If you were asked to be interviewed for one, would you do it? I'm on a mailing list where requests come up every so often by journalists that are looking for mothers of older children that are breastfed. They always claim that the article is going to be sensitive but I'm still a bit worried that if I did it I'd be paraded around like a freak show.
On the other hand, I've filled in my bingo card so many times that I wonder what anyone could possible say to make me feel bad about my choices. Would such an article be helpful to mothers of younger babies or would it just be helpful to the magazine and journalist?
Ds1 fed til 7yo, but he decided for himself that he wouldn't mention it at school as he didn't want to be called a baby, even though he and I both knew there was absolutely nothing wrong with what we were doing.
When he's an adult, he can choose for himself whether he wants to go to a magazine and tell them his story about breastfeeding to age 7, but honestly, to him, it's a non event, it was part and parcel of everyday life and nothing out of the ordinary.
Not that anyone has every asked, but part of me would be tempted to help spread the good word. But I'd have to know the reputation of the journalist and their publication very well. And just thinking about it makes me realise that the whole premature baby experience would be quite hard to talk about for me when it's being published under my own name.

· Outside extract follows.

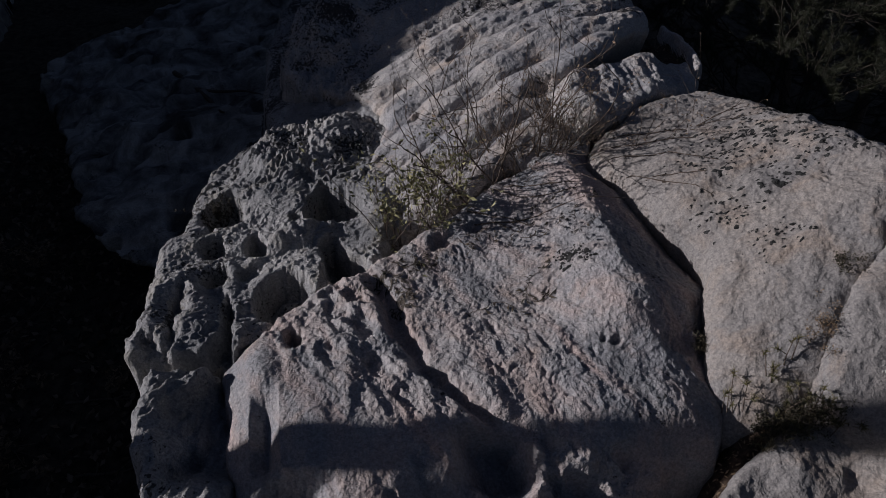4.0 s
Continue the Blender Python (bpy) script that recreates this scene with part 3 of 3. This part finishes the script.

No, they tend to be in magazines I don't read. I think I'll just leave it. It's a shame really, there have been so many awful articles that even if there was a sensitive one (unlikely because it wouldn't shift many copies), a journo would have a tough time finding a mum that would agree to do it.
Fair point Harriet. I'm talking to one such journo ATM Eau but have just the same reservations. I think the benefit of MN (etc) is the interaction. People can put their point across, clarify points, ask questions etc,
I think it could be a positive thing to do, but I agree with the concerns raised. I think it's good to just raise awareness, feeding toddlers is much more common than people realise. I think if you could get some sort of guarantee that the WHO guidelines would be mentioned, possibly as well as perhaps some of the anthropological information regarding natural term weaning, it would be worth doing. Whether you'd ever find a journalist willing to put a positive spin on it and a magazine to then publish that, I don't know.
All that aside, I suppose even if magazine articles brand natural term breastfeeders as 'weirdo hippies', if there were enough articles it may at least help women who do breastfeed for longer and maybe don't have access to places like MN to realise they're not alone.